OK, here is where we add two plus two and get the square-root of Andrew Friedman’s IQ.
After the draft Washington’s father told the Gainesville Sun that the Rays “didn’t want to sign” LeVon, noting that the Rays refused to negotiate for more than two months following the draft. He also said that the Rays gave his son a take-it-or-leave-it offer just prior to the deadline for signing 2009 draft picks. An offer the Rays certainly knew would be rejected.
As for Diekroeger, it was well-known prior to the draft that he was expected to honor his commitment to Stanford. Still, the Rays took a chance on Diekroeger. In the end, there is no indication the two sides were ever close to an agreement.
So why would the Rays not make any effort to sign their top pick and use their second pick on a player they knew was unsignable? Because not signing those picks could save the Rays a crap-ton of money in future drafts.
By failing to sign either pick, the Rays receive compensation picks in the 2010 draft in comparable slots. For example, in addition to their 15th pick, the Rays will also have the 31st pick in the first round. Failing to sign Diekroeger also netted the Rays an additional second round pick. Add the compensation picks between the first and second round for the departure of free agents Gregg Zaun and Brian Shouse* and all of the sudden the Rays have 6 picks before the third round.
The immediate concern is how much the Rays will have to dish out in signing bonuses for 6 picks in the top 80. That is a lot of cash for a team that counts every nickel.
But what if the Rays have no intention of signing all 6 picks?
The compensation picks for Zaun, Shouse, Washington and Diekroeger are protected. That is, if the Rays fail to sign the players chosen with those picks, they will not receive compensation in 2011.
That leads to what could be the Rays draft strategy for 2010 and beyond:
- Target 2-3 players with protected picks that the Rays want to sign and are within the Rays budget. The Rays will have a good idea prior to the draft how much these players will cost.
- Target 1-2 players with protected picks that the Rays would like to sign if the price is right. The Rays may not have a strong sense of how much these players will cost.
- Use the regular first-round (#15 overall), second-round (approx. #52 overall) on players the Rays have little intention of signing.
The Rays can then use the players they don’t intend to sign as leverage during negotiations with the players they targeted with the compensation picks. The Rays can also use the four players selected with the protected picks as leverage against each other. The Rays have already set the precedent that they are willing to let a player walk if the price is not right. In addition, the Rays can make it clear that they will only spend a specific amount on bonuses. The Rays can then tell the targeted players that if they don’t take that money, the Rays will be happy to give it to one of the other top picks and it will still be considered a strong draft.

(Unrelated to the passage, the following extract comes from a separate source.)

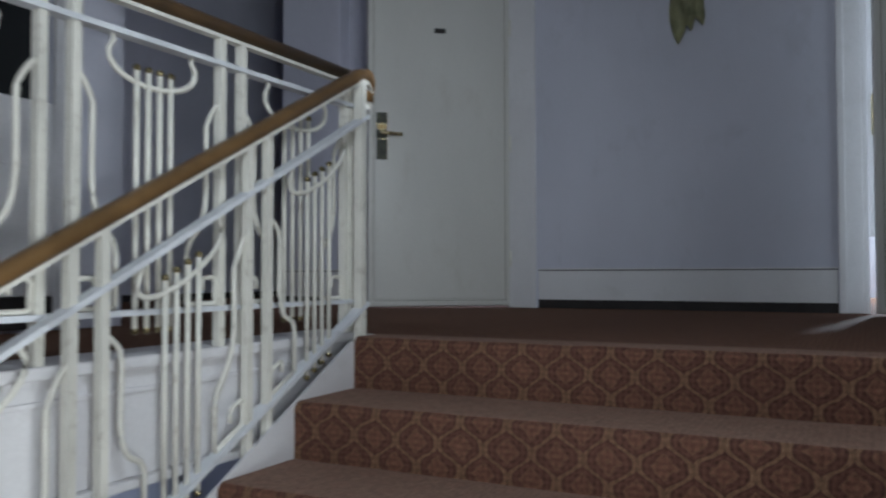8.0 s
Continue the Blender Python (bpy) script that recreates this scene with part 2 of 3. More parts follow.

For the players the situation changes from one in which they are hoping to negotiate a higher signing bonus to one in which they must choose between an amount the Rays like and nothing at all. In the end, the Rays could lose 1-2 picks that are not protected. But they will be able to sign 2-3 players at reasonable prices and they will get extra picks in the first- and second-rounds next year.
And with at least four picks in the first two round next year they will be able to repeat the entire process. In theory, the Rays could continue this cycle of extra draft picks forever, continually using the extra picks to keep signing bonuses low and with no intention of signing all of the drafted players. And all this for the low, low cost of sacrificing the 2009 draft.
It’s just crazy enough…that it might be true.
*Shouse is not expected to accept arbitration from the Rays and as long as he signs with another team, the Rays will pick up a second compensation pick between the first and second round.